Raw records
● ● ● ● ● ● ●

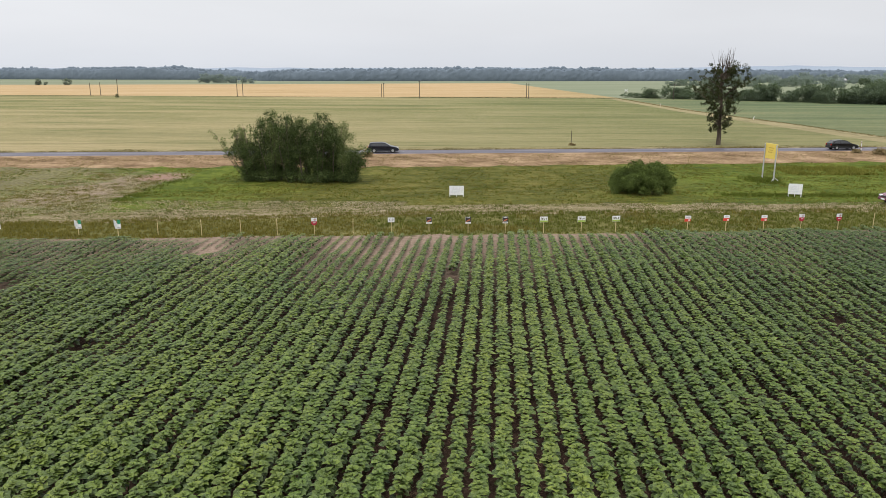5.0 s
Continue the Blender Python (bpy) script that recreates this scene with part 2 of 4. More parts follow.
def grain(name, dark, middle, light, turn):
    """A ripening field seen from afar: long soft bands, sowing lines and small lodged streaks."""
    m, nt, links, b = material(name, middle, 0.9, 0.1)
    v1 = coords(nt, links, (0.014, 0.07, 1), turn + 4)
    v2 = coords(nt, links, (0.14, 1.25, 1), turn - 2)
    v3 = coords(nt, links, (1.1, 2.6, 1), turn)
    n1, n2, n3 = noise_tex(nt, links, v1, 1.0, 5, 0.6), noise_tex(nt, links, v2, 1.0, 6, 0.7), noise_tex(nt, links, v3, 1.0, 5, 0.7)
    f = maths(nt, links, "ADD", maths(nt, links, "ADD", maths(nt, links, "MULTIPLY", n1, 0.36), maths(nt, links, "MULTIPLY", n2, 0.3)), maths(nt, links, "MULTIPLY", n3, 0.34))
    col = ramp(nt, links, f, [(0.425, dark), (0.495, middle), (0.57, light)])
    # tramlines every so often
    s = nt.new("ShaderNodeSeparateXYZ")
    links.new(coords(nt, links, (1, 1, 1), turn), s.inputs[0])
    wob = maths(nt, links, "ADD", s.outputs[1], maths(nt, links, "MULTIPLY", n1, 9.0))
    ph = maths(nt, links, "ABSOLUTE", maths(nt, links, "SUBTRACT", maths(nt, links, "FRACT", maths(nt, links, "DIVIDE", wob, 15.0)), 0.5))
    tram = maths(nt, links, "MULTIPLY", maths(nt, links, "LESS_THAN", ph, 0.026), maths(nt, links, "MULTIPLY", n2, 0.75))
    # the crop ripens first along the road
    ripe = maths(nt, links, "DIVIDE", maths(nt, links, "SUBTRACT", 210.0, s.outputs[1]), 110.0, clamp=True)
    col = mix(nt, links, maths(nt, links, "MULTIPLY", ripe, maths(nt, links, "MULTIPLY", n2, 1.15)), col, light)
    # wind-lodged streaks, pale where the ears lie over, dark in the furrows between
    n4 = noise_tex(nt, links, coords(nt, links, (0.03, 0.34, 1), turn + 1), 1.0, 6, 0.68)
    col = mix(nt, links, ramp(nt, links, n4, [(0.55, (0, 0, 0)), (0.66, (0.75, 0.75, 0.75))]), col, light)
    col = mix(nt, links, ramp(nt, links, n4, [(0.34, (0.6, 0.6, 0.6)), (0.45, (0, 0, 0))]), col, dark)
    # paler to the west, darker and greener to the east
    west = maths(nt, links, "DIVIDE", maths(nt, links, "SUBTRACT", 45.0, s.outputs[0]), 90.0, clamp=True)
    col = mix(nt, links, 1.0, col, mix(nt, links, west, (0.82, 0.9, 0.83), (1.14, 1.12, 1.16)), "MULTIPLY")
    links.new(mix(nt, links, tram, col, tuple(c * 0.75 for c in dark)), b.inputs["Base Color"])
    bump(nt, links, b, n3, 1.0, 0.3)
    return m


def track_material():
    """Two dry wheel lanes with grass between and beside them."""
    m, nt, links, b = material("farm_track", (0.15, 0.12, 0.07), 0.95, 0.1)
    v = coords(nt, links, (0.35, 1.6, 1), -9)
    n1, n2 = noise_tex(nt, links, v, 0.9, 6, 0.75), noise_tex(nt, links, coords(nt, links), 5.0, 5, 0.75)
    f = maths(nt, links, "ADD", maths(nt, links, "MULTIPLY", n1, 0.55), maths(nt, links, "MULTIPLY", n2, 0.45))
    links.new(ramp(nt, links, f, [(0.38, (0.06, 0.056, 0.015)), (0.47, (0.125, 0.105, 0.045)), (0.55, (0.2, 0.163, 0.098)), (0.65, (0.32, 0.265, 0.19))]), b.inputs["Base Color"])
    bump(nt, links, b, n2, 0.9, 0.1)
    return m


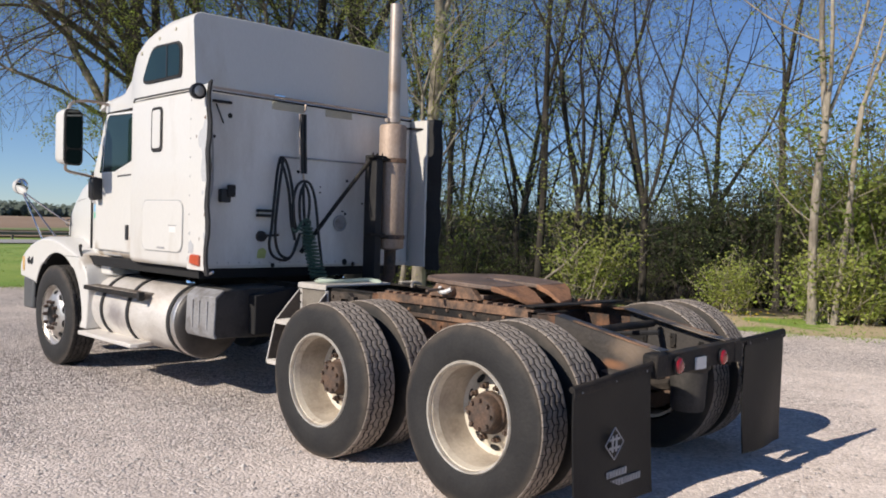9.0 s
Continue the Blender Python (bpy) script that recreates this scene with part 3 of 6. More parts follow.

● ● ● ● ● ● ●

Each line that holds the word "Continue" is to be copied.

Continue the Blender Python (bpy) script that recreates this scene with part 2 of 4. More parts follow.
Continue the Blender Python (bpy) script that recreates this scene with part 3 of 6. More parts follow.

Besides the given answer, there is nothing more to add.